That's all it took for the S&P 500 to fall 30% from its record high, the fastest drop of this magnitude in history.
The second, third and fourth quickest 30% pullbacks all occurred during the Great Depression era in 1934, 1931 and 1929, respectively, according to data from Bank of America Securities.
"This is not good company for 2020," Stephen Suttmeier, a technical research strategist at the bank, said in a note Monday. "The 2020 correction continues to make history, having already claimed the title as the third fastest end to a bull market going back to 1928."
The S&P 500 tanked nearly 15% last week alone, pushing the benchmark 32% below its all-time high reached on Feb.19. Investors continued to dump equities at a rapid pace as they feared that the economic fallout from the coronavirus outpaced the actions from global central banks and governments.
Losses continued Monday.
With a decline of such extreme speed, some on Wall Street believe investors are projecting a scenario even worse than a recession, warning there could be more pain ahead before the market reaches a turning point.
"At Friday's new low of 2,305, the S&P 500 was on the cusp of exiting recession pricing and baking in a more onerous scenario," Lori Calvasina, head of U.S. equity strategy at RBC, said in a note Monday.
Calvasina noted that the recent price action in the S&P 500 resembled the path at the heart of the financial crisis in 2008. If the benchmark stays on its current trajectory, history suggests that it could bottom in the 1,600 – 1,800 range before turning higher, Calvasina said.
Stocks fell again on Monday even after the Federal Reserve pledged asset purchases with no limit to support the markets amid the coronavirus pandemic.

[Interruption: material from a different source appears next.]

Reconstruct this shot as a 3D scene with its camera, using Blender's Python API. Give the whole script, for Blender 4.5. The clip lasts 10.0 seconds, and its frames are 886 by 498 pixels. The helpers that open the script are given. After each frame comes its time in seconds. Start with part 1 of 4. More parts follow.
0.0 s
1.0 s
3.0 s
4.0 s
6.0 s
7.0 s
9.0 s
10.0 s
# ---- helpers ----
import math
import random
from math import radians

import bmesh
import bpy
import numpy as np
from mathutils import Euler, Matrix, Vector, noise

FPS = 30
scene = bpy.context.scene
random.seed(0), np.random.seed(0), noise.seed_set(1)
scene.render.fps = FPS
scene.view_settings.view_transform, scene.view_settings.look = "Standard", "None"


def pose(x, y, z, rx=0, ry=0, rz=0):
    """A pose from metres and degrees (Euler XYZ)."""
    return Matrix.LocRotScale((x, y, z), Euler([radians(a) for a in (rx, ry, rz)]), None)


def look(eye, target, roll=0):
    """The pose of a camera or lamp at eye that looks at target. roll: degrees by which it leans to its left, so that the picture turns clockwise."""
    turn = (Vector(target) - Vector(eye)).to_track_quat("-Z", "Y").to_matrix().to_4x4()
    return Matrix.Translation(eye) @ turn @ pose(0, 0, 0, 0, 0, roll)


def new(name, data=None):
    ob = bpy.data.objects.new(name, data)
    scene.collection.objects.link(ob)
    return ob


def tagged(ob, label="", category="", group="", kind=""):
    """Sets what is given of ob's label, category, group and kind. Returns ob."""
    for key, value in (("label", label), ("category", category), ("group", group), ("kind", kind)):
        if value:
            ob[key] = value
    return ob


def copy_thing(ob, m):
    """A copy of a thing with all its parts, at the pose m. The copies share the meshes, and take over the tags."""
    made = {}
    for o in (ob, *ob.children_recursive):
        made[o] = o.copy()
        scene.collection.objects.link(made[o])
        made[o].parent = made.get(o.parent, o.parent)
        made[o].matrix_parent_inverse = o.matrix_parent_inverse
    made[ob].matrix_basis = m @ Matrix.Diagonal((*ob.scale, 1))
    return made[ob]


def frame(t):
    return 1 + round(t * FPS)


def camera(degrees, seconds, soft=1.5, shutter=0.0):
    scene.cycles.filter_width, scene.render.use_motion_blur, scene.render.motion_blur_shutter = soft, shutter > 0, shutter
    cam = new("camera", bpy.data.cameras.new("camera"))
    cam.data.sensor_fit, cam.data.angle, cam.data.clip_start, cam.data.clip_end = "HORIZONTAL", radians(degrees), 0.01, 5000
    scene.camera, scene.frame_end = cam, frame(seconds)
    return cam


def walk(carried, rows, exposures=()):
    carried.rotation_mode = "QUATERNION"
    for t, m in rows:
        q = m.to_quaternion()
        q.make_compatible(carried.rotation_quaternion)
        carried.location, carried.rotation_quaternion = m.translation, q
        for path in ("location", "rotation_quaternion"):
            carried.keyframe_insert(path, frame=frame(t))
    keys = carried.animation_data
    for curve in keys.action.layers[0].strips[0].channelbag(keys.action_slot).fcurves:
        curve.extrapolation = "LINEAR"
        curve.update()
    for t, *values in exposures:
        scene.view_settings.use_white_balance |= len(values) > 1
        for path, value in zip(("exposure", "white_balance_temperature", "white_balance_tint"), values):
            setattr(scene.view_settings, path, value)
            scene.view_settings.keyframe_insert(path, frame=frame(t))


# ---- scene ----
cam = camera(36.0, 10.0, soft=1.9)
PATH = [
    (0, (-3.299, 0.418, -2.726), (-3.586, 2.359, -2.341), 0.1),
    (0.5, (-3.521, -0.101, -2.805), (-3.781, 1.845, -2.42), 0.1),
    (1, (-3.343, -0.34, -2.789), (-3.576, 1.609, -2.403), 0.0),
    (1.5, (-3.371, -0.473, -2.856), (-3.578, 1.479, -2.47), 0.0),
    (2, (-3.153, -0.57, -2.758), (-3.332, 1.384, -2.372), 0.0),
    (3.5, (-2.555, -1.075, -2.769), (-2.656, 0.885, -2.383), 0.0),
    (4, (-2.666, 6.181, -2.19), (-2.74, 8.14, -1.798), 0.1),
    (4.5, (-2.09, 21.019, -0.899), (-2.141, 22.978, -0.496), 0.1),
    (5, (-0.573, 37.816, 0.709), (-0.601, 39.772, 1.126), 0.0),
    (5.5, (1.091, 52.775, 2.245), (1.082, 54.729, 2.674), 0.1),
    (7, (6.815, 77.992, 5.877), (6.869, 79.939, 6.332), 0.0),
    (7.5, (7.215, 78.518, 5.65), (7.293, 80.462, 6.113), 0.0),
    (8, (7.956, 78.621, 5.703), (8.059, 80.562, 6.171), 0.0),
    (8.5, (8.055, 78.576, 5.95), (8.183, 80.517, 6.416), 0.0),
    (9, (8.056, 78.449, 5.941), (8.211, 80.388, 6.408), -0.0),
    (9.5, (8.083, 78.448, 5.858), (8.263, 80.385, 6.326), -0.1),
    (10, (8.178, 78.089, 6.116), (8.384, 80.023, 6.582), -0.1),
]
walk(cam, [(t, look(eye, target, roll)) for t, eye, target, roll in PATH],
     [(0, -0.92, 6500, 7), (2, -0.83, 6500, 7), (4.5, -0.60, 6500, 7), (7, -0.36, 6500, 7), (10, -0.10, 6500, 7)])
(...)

Investors waited for lawmakers to agree on a much-needed stimulus deal to rescue the economy.
"Do not believe that any equity market stabilization is a sign of an investable bottom in US stocks since history strongly suggests otherwise and we are mindful that 2020 is running the 2008 Playbook at double/triple time," DataTrek Research co-founder Nick Colas, said in a note. "The next flush down could, in other words, be days rather than weeks away."
Goldman Sachs also warned that the sell-off will get worse before it gets better, as investors' equity allocation is still above the previous market bottoms in 2001 and 2008.